We will be using context managers to open and close files because that's more efficient than manually closing and releasing the memory after use. If you already know how to export a set of data frames as an excel file, that code should look like this.

with pd.ExcelWriter('data.xlsx') as writer:
    data1.to_excel(writer, sheet_name="DATA 1", index=False)
    data2.to_excel(writer, sheet_name="DATA 2", index=False)

We will simply take this code and wrap it around a BytesIO context manager which gives us a memory buffer b as a file to work with. We will simply take that memory buffer and pass it to pd.ExcelWriter() class and the rest of the code will be the same this that context manager.

with BytesIO() as b
    with pd.ExcelWriter(b) as writer:
      data1.to_excel(writer, sheet_name="DATA 1", index=False)
        data2.to_excel(writer, sheet_name="DATA 2", index=False)

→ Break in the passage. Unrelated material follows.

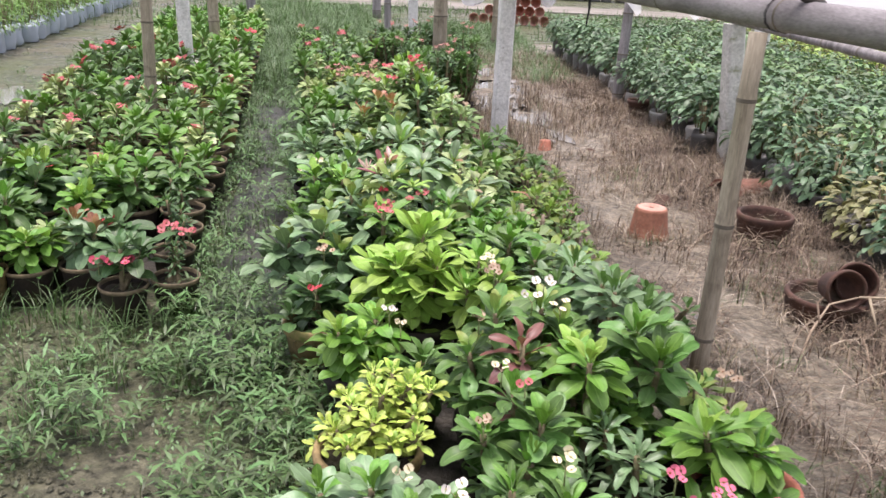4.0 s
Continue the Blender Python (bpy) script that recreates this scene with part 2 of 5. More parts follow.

Now that we have our Excel data written in a memory buffer, we can simply convert that to ByteArray using the method b.getvalue() which we will pass as a parameter in Django HttpResponse with appropriate content_type that we discussed earlier.

filename = "analytics_data.xlsx"

# imported from django.http
res = HttpResponse(
  b.getvalue(), # Gives the Byte string of the Byte Buffer object
  content_type='application/vnd.openxmlformats-officedocument.spreadsheetml.sheet'
)

In addition to the Content-Type header, we also need to provide another header called Content-Disposition that tells the browser if we want to show the data in the browser download and save it as a local file as an attachment. We can also pass a filename with this header.

res['Content-Disposition'] = f'attachment; filename={filename}'
return res

Here is the complete code snippet for Django view to download the excel file.

def download_analytics_endpoint(request):
    with BytesIO() as b:
        data = get_analytics_data()

        with pd.ExcelWriter(b) as writer:
            data.to_excel(writer, sheet_name="Data", index=False)

        filename = f"analytics_data.xlsx"
        res = HttpResponse(
            b.getvalue(),
            content_type='application/vnd.openxmlformats-officedocument.spreadsheetml.sheet'
        )
        res['Content-Disposition'] = f'attachment; filename={filename}'
        return res

That is all, now you just have to create a Django URL for this function and you can download any file you want, just convert that file to a Byte string and use the correct Content-Type header.